By Richard Thomas
When people refer to Chip Tate and Balcones Distillery as “trailblazers,” they aren’t exaggerating. After several years spent in the brewing industry and a Summer 2008 apprenticeship under Jim McEwan of Bruichladdich, Tate set about building a distillery with his compatriots from scratch. In a spirit reminiscent of the early days of the craft brewing boom, they scraped together the copper and stainless steel to make much of their own equipment by hand. Balcones might not have been first modern craft distillery, but it remains the only distillery literally created by its own distillers.
Balcones went on to garner plenty of attention and garlands for its maverick spirit and innovative whiskeys, rapidly growing from start-up to pillar of the craft whiskey movement, which is why the current Balcones controversy reminds me so much of the early days of Steve Jobs. Like Jobs, Tate’s vision rapidly built a cutting-edge company and attracted fans that were devoted to both him and his products in equal measure. Also like Jobs, Tate has landed in a bitter dispute with his second round of investors, and he looks set to meet the same fate as Jobs: expulsion from the company he founded.

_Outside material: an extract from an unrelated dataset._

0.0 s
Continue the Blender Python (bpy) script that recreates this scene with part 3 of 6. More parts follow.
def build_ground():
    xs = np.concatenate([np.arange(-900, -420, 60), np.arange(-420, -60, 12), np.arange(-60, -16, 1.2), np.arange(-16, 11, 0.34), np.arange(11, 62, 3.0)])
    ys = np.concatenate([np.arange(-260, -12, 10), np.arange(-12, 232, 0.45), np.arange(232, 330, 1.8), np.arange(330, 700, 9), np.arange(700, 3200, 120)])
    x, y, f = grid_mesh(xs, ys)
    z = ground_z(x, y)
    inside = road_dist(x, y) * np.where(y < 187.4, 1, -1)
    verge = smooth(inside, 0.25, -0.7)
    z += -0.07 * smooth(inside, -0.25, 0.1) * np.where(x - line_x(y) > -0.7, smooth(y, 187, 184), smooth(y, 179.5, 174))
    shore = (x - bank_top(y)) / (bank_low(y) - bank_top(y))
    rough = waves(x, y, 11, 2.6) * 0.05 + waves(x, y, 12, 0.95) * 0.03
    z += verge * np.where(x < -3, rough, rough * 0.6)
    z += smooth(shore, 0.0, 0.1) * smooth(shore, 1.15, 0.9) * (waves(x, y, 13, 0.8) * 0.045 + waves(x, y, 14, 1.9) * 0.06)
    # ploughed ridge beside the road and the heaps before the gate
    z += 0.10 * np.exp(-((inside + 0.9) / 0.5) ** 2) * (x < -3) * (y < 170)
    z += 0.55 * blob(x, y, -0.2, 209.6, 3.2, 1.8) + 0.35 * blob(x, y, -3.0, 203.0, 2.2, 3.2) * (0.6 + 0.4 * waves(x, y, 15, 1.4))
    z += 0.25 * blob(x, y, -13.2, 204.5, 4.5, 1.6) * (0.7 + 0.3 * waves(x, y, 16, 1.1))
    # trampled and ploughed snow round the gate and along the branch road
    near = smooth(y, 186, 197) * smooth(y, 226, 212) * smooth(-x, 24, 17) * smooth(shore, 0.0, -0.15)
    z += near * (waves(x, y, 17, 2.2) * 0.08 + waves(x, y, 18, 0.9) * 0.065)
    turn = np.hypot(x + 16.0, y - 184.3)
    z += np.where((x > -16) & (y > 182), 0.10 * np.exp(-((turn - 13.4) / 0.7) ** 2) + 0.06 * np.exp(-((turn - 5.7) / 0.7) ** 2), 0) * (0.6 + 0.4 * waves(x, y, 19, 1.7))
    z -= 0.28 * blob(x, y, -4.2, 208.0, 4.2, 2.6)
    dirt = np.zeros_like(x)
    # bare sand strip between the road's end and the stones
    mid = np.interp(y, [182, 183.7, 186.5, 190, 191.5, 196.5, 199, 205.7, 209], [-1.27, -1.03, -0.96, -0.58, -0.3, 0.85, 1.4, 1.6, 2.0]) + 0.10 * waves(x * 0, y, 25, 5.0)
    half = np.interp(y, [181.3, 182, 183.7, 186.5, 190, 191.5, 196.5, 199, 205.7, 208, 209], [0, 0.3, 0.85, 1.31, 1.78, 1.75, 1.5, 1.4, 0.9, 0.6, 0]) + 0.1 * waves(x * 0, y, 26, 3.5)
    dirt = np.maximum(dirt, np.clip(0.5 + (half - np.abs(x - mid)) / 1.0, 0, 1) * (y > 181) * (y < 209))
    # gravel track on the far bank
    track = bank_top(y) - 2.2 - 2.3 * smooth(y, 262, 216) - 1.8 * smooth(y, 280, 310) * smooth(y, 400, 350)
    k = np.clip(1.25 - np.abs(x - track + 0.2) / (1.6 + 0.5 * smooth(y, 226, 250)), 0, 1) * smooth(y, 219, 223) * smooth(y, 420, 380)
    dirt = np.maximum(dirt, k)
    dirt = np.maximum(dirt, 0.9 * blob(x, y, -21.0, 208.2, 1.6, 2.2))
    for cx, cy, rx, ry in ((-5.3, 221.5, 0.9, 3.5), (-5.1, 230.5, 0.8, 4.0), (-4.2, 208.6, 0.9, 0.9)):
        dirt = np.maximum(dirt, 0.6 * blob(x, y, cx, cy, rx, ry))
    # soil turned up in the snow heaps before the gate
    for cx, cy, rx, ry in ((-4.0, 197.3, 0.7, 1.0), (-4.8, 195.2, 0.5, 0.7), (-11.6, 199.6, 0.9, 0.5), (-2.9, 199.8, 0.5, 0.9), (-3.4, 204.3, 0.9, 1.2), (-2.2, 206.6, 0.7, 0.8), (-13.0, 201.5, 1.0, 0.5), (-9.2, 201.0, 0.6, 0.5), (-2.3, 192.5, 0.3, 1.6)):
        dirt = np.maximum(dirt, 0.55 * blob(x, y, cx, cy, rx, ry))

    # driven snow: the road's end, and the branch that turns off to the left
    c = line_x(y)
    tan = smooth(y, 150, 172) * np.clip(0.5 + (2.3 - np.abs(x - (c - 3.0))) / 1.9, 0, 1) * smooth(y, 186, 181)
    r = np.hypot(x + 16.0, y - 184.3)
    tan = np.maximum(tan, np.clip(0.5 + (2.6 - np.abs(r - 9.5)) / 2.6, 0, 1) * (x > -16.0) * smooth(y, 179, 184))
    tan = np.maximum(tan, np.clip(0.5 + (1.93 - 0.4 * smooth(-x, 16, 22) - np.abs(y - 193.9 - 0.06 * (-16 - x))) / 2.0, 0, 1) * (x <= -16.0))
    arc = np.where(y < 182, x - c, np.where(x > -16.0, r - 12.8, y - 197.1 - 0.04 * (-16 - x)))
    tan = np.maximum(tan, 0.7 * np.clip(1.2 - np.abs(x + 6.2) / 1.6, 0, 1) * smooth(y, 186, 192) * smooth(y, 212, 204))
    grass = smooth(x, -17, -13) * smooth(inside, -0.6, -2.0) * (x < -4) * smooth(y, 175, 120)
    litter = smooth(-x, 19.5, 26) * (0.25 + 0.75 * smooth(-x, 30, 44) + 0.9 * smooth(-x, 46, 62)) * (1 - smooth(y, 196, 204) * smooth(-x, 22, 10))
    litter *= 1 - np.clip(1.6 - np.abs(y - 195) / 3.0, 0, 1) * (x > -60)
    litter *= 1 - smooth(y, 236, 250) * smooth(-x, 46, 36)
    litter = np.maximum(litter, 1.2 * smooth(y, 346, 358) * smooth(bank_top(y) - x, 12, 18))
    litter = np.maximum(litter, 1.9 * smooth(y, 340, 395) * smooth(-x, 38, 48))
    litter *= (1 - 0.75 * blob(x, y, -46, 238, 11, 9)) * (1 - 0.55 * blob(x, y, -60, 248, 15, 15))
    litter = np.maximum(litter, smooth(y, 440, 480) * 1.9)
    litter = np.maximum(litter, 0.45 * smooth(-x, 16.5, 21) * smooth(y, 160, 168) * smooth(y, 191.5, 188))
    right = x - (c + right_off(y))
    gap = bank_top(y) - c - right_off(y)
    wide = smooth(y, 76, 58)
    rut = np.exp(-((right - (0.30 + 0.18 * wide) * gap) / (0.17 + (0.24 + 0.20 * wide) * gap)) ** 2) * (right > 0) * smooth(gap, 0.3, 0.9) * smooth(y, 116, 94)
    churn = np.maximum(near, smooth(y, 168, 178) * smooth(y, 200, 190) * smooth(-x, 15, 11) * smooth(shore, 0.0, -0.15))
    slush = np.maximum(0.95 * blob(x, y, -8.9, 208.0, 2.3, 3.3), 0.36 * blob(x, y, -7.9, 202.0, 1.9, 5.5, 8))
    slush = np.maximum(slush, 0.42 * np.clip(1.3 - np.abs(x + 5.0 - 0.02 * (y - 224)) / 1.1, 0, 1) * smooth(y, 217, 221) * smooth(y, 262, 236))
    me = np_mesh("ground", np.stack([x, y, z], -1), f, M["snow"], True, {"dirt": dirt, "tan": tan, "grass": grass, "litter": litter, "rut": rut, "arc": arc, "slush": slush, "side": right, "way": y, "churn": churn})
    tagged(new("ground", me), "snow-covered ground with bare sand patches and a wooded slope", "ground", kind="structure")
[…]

The thing is that if you’ve read anything about Steve Jobs, you know he had almost as many detractors as supporters. The full facts of the clash between Tate and his board remain unknown at this time, and for that reason assessing the right and wrong of the dispute is impossible. That said, there are some reasonable takeways to be made from the controversy and the response to it:
Tate Signed A Bad Deal. I can’t speak to what exactly Tate’s ambitions were in seeking his second round of investment, but what is known is that it lead him to sign away control of his company. I’m sure even Tate would now agree that was a mistake. As a matter of sound strategy, if he couldn’t raise enough money to meet his expansion ambitions without giving away control, he should have either scaled back or postponed those ambitions instead.
The Pundits Are Getting It Wrong. In the wake of the controversy, many whiskey pundits are joining a bandwagon playing the tune “We’ll see this thing happen over and over again.” Depending on what they mean by that, they might be making a bad call.

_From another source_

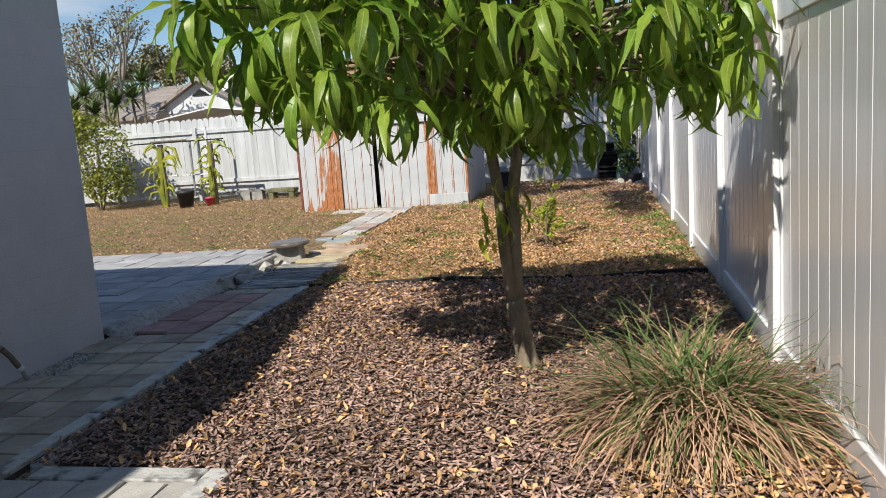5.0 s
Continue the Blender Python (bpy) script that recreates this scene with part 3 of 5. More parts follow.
def build_vinyl_fence():
    posts = [-3.985 + 2.0 * k for k in range(13)] + [21.14]
    bm = box(0, 0.127, -0.0635, 0.0635, -0.05, 1.95, 0.006)
    post_me = finish(bm, "post", VINYL)
    bm = bmesh.new()
    box(-0.009, 0.136, -0.0725, 0.0725, 1.95, 1.972, 0.004, bm)
    v = [bm.verts.new(p) for p in ((-0.004, -0.0675, 1.972), (0.131, -0.0675, 1.972), (0.131, 0.0675, 1.972), (-0.004, 0.0675, 1.972), (0.0635, 0, 2.0))]
    for i in range(4):
        bm.faces.new((v[i], v[(i + 1) % 4], v[4]))
    cap_me = finish(bm, "cap", VINYL)
    boards = {}
    bend = {y: FX + 0.03 * math.exp(-((y - 4.0) / 1.5) ** 2) * 0.3 - 0.035 * math.exp(-((y - 6.9) / 2.0) ** 2) for y in posts}
    for a, b in zip(posts, posts[1:]):
        bay = pose(bend[a], a, 0) @ Matrix.Rotation(math.atan2(bend[a] - bend[b], b - a), 4, "Z")
        inner = b - a - 0.127
        n = 11 if inner > 1.7 else 6
        w = (inner - 0.05) / n
        key = round(w, 4)
        if key not in boards:
            c = 0.0045
            prof = [(0.018, 0.0), (c + 0.0005, 0.0), (0.0, c), (0.0, w - c), (c + 0.0005, w), (0.018, w)]
            bmb = bmesh.new()
            lo = [bmb.verts.new((x, y, 0.14)) for x, y in prof]
            hi = [bmb.verts.new((x, y, 1.81)) for x, y in prof]
            for i in range(6):
                bmb.faces.new((lo[i], lo[(i + 1) % 6], hi[(i + 1) % 6], hi[i]))
            bmb.faces.new(lo[::-1])
            bmb.faces.new(hi)
            rails = [finish(box(0.03, 0.097, a + 0.0635 - a, b - 0.0635 - a, z0, z1, 0.004), "rail", VINYL) for z0, z1 in ((-0.02, 0.16), (1.79, 1.942))]
            channel = finish(box(0.036, 0.09, 0, 0.025, 0.16, 1.79, 0.002), "channel", VINYL)
            boards[key] = (finish(bmb, "board", VINYL), rails, channel)
        me, rails, channel = boards[key]
        for r in rails:
            piece("rail", r, fence, bay)
        piece("channel", channel, fence, bay @ pose(0, 0.0635, 0))
        piece("channel", channel, fence, bay @ pose(0, b - a - 0.0885, 0))
        for i in range(n):
            piece("board", me, fence, bay @ pose(0.047, 0.0885 + i * w, 0))
    for y in posts:
        p = piece("post", post_me, fence, pose(bend[y], y, 0, random.uniform(-0.25, 0.25), random.uniform(-0.2, 0.5)))
        piece("cap", cap_me, p, pose(0, 0, 0))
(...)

Perhaps that is just a vague and off the cuff declaration meaning the burgeoning craft whiskey sector is new, very fluid, and we’ll see a lot of changes before the boom has run its course. In that case, I completely agree.
Yet if the statement is meant to be taken literally, meaning the future will reveal many more bad deals that allow company founders to be pushed out of their own companies, it points to a profound ignorance of who the people in the craft whiskey movement are.
A TV producer recently asked me for help in finding craft distilleries with a “blue collar flavor,” and, as I had to explain, there are surprisingly few of them. Balcones’s start resembles that of an early craft brewery more than any other micro-distillery I can think of, and compared to that model most micro-distilleries are reasonably well-financed and decidedly white collar. These are outfits started by lawyers, successful businessmen, ex-corporate sales and marketing people, and former Wall Street guys.
It’s hard to see business- and legal-savvy people like that being finagled out of their own company. At the very least, such people will be clear on their role in the company. Sure ugly ousters will happen again, as they happen in every industry, but such cases will hardly be the norm.
Balcones Is Tate And Tate Is Balcones, But Does That Matter? Despite its popularity, Balcones is still a small company and its main consumers are found among whiskey aficionados and geeks, exactly the same group of people who will pay close attention to ongoing controversy. If most of Balcones’s consumers didn’t know who Chip Tate was before the dispute between Tate and his board became public knowledge, they certainly do now. By all appearances, most of that consumer base has sided with Tate.
That said, this mess might turn out to be a mutual suicide pact rather than merely a public relations disaster for the Balcones board. Many observers are assuming that because Tate is the talent and the customers are behind him, Balcones is doomed without him. As history demonstrates (the aforementioned case of Jobs and Apple being only one of many examples), people can both be a fan of a visionary icon and continue to buy products from the company that spurned him. Tate’s exile does not automatically spell the end of Balcones any more than it serves as a bellwether for other companies.
Furthermore, if the corporate suits followed their standard operating procedure, they snookered Tate into signing a contract with a no-compete clause. We don’t know if that happened yet, but I would not be surprised if it proves to be the case. If so, the wise move for Tate would be to get that clause voided as part of a buy-out settlement, since otherwise he is stuck writhing on a hook, owning part of a company he no longer runs and helped compromise.
While it is clear that the way the Balcones board handled the dispute with Tate was an undoubted public relations disaster, that does not necessarily mean they destroyed the distillery in the process, despite its brand identity being so closely identified with its founder and head distiller. Beyond that, just because Tate, an engineer and brewer, signed a lousy deal doesn’t mean the craft sector is riddled with them, just like, say, the music industry.